Take some time to actually look at each page or link of your Web site. Is there out dated information? Are some of your offered links no longer accessible? Are your most current products being showcased? Are there photos and bios of your management team? Are your company address, phone numbers, email address, contact information and business hours easily found on line?

Here is a list of guidelines to consider when using email as an economical marketing and advertising tool.

• Systematically and continually collect email addresses of your current and prospective customers. Encourage employees to gather businesses cards and forward email addresses from appropriate sources. Regularly add these addresses to your email list.

• Make your subject line short and accurate

• Have the outgoing email address identifiable as coming from your company or a specific person from your company

• To avoid being diverted by scam filters, avoid using in your subject or text of your document, ‘Discount, free, $$$, save’ or other suspect words.

• Enable one click unsubscribe, and double click opt-in subscription process. This will protect your company legally from being considered a spammer as well as maximize the professional business tenor of your communication with your customers.

• Consistency will strengthen your brand recognition and build up anticipation. Send your email messages at the same time on the same day of the week / month.

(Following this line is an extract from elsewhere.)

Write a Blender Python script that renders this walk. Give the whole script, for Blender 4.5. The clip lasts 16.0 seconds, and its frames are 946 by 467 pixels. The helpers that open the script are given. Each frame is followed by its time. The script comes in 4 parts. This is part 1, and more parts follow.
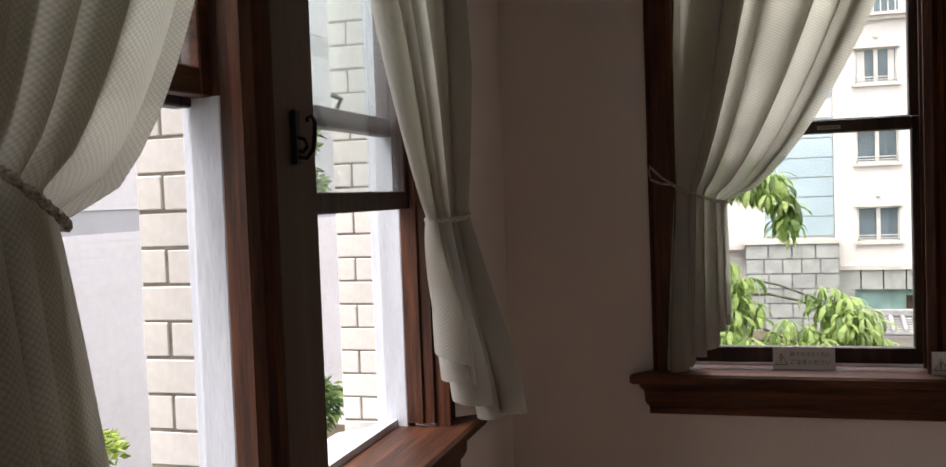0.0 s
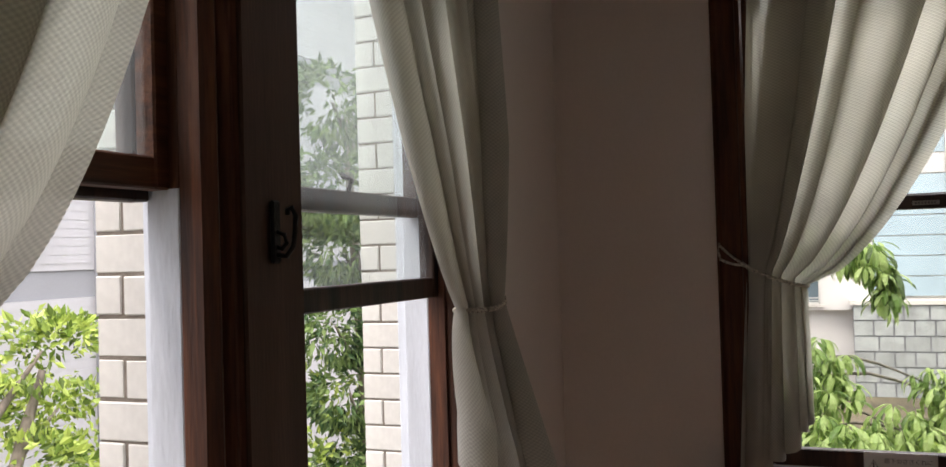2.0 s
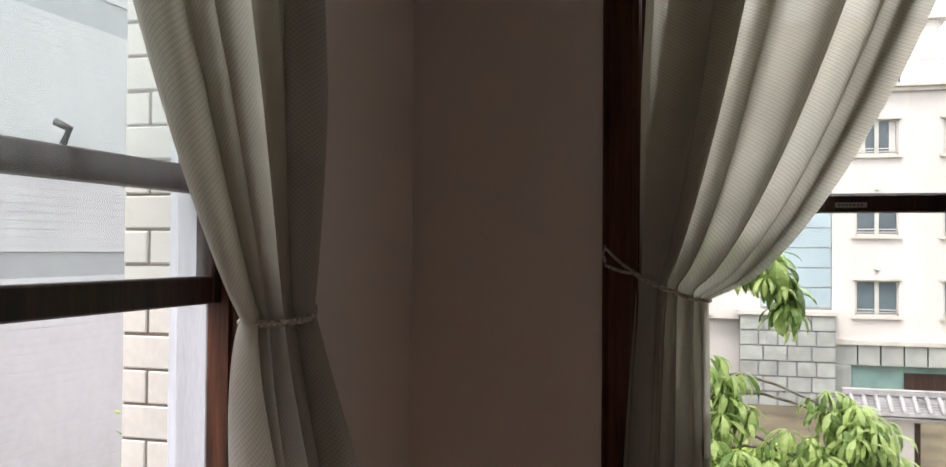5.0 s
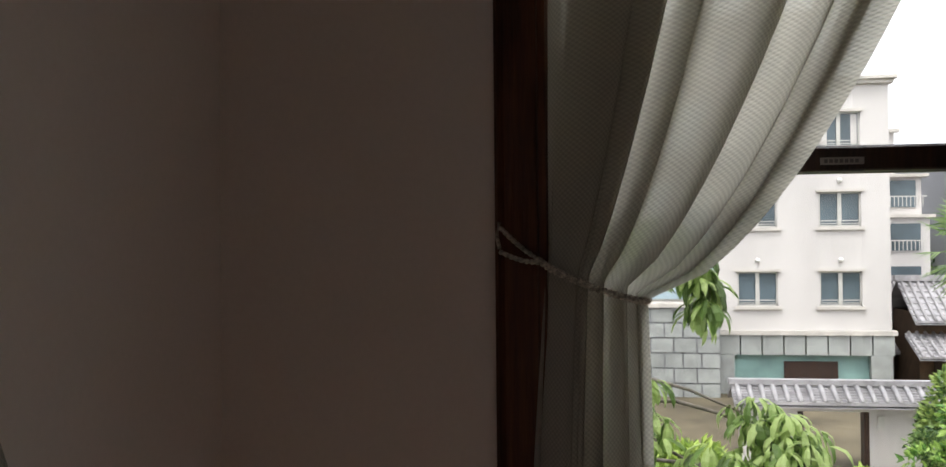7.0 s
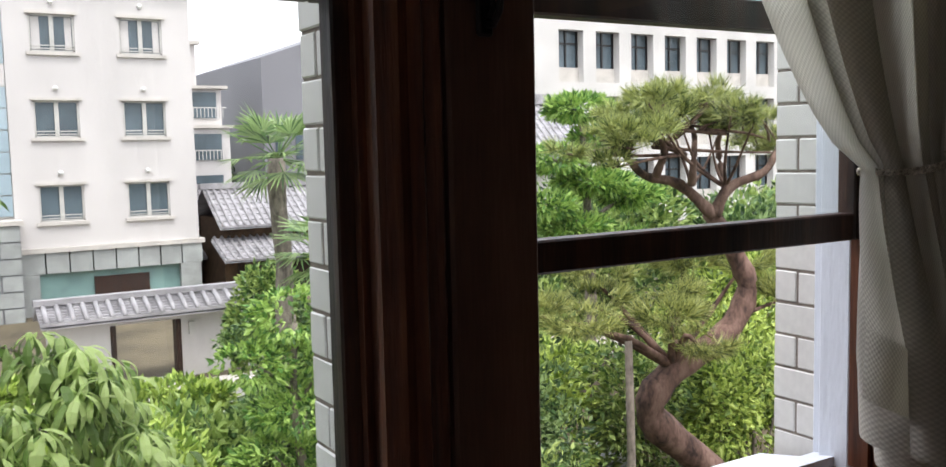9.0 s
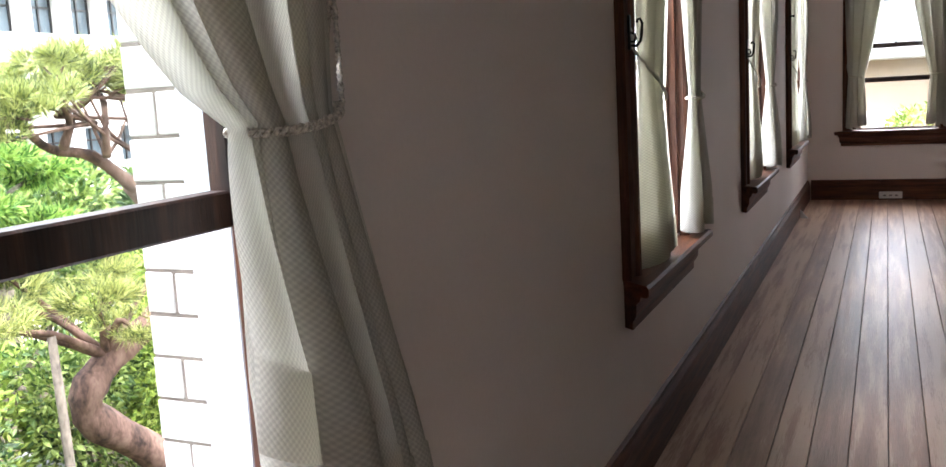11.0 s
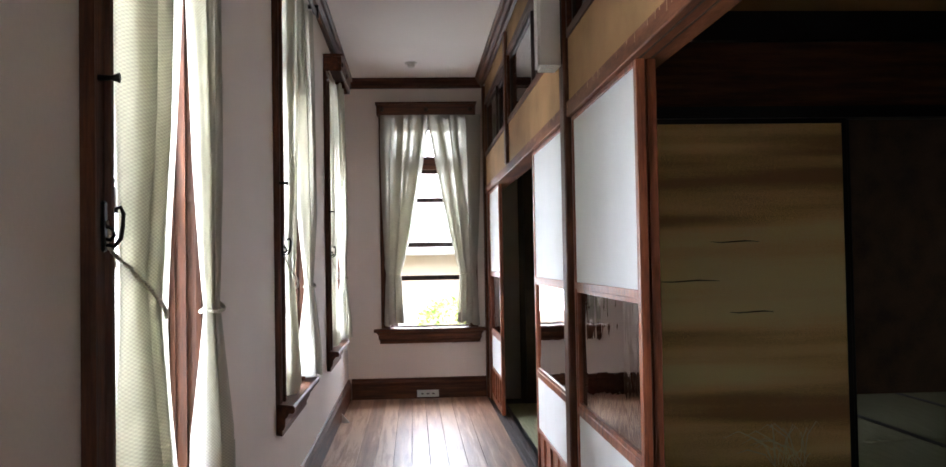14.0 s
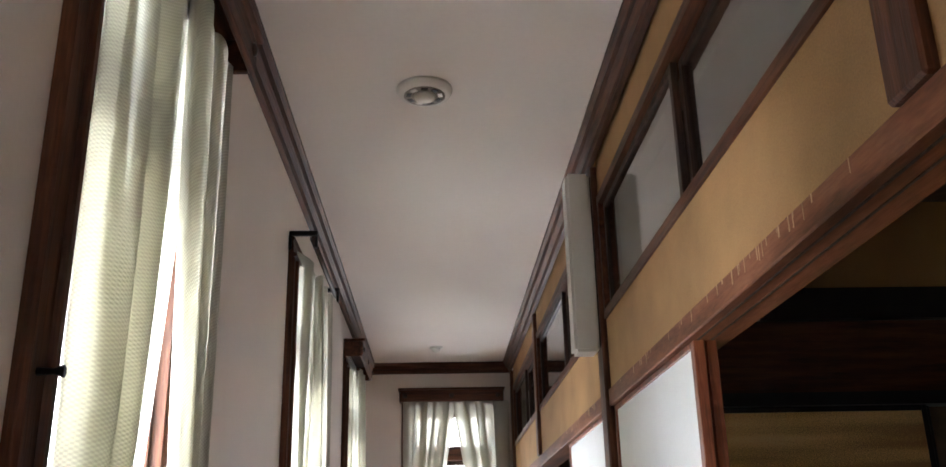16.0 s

• Find a balance between familiarity and over-exposure. Consider whether a daily, weekly, monthly, or quarterly email is most appropriate for your business and audience.

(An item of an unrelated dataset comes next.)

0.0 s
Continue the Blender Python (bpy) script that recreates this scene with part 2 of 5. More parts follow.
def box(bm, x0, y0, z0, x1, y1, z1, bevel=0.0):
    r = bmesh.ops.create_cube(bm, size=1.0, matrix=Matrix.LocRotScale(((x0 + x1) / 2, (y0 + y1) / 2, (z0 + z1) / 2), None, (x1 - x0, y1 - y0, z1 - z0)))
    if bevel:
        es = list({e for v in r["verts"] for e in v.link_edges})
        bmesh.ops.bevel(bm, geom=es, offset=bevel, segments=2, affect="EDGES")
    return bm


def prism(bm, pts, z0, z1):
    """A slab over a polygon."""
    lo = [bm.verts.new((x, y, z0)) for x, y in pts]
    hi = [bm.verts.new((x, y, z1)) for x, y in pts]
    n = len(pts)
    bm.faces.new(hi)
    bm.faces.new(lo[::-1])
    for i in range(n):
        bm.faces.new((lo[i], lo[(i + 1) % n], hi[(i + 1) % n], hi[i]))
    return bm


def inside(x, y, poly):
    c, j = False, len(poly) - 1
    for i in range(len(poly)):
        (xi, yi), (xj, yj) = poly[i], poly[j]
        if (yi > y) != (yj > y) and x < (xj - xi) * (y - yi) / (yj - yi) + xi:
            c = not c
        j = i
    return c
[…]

• Statistically, Tuesday or Wednesday will increase the frequency of your correspondence being opened and read.

• Send specialized holiday messages a couple of days before or after the event. Holiday acknowledgements can add additional interest and relevancy to your message.

• When setting up a new requested subscriber, build immediate trust with three communications: Automatically acknowledge and thank for a new subscription within one hour, send your most recent communication, e-newsletter or link to a special offer with 24 hours, and follow up within one week with one additional communication.

• Create or buy a canned template with your logo, complete company name, Web site, telephone number, email address, and unsubscribe link. Be professional by opening with a person’s name when using an email software package.

• Short and informative messages have a better chance of being read than long and involved communications.

• Provide something worth reading such as useful information, a specially priced offer or business appropriate humor or trivia.

• Track your list. How many are opened, bounced, responded to, etc., and from there, refine your email list.

• Offer an ‘email a friend’ link with emailed newsletters or other educational material. This will aid in the gathering of new email addresses. It is an excellent way to gain referred contacts.

Your email campaign can start small and be handled manually in-house. As you gain email addresses, it can be outsourced for a simple periodic emailing of your information to a few hundred addresses for under $10 per month. It can grow and be expanded to customized newsletters going to tens of thousands of subscribers.

Every email that is sent by anyone representing your company should have a pre-designed, customized signature that includes your company full color logo and complete contact information. Additionally, your company’s slogan or motto, upcoming event, color logos of your key OEM authorization and certifications can be included. A green statement or earth sustainability pledge are becoming increasingly popular as part of the signature lines. It’s all part of branding and non-intrusive advertising.

I regret that my friends and business associates became part of an international email hoax. However, my belief in the power of email advertising was expanded. I am often involved in business discussions about the value of advertising via email versus US postal service, yellow pages, print ads, Internet banner ads, etc. This email hacking situation proved to me that people do open, read and respond to their email. Even when the subject matter is “Please help!”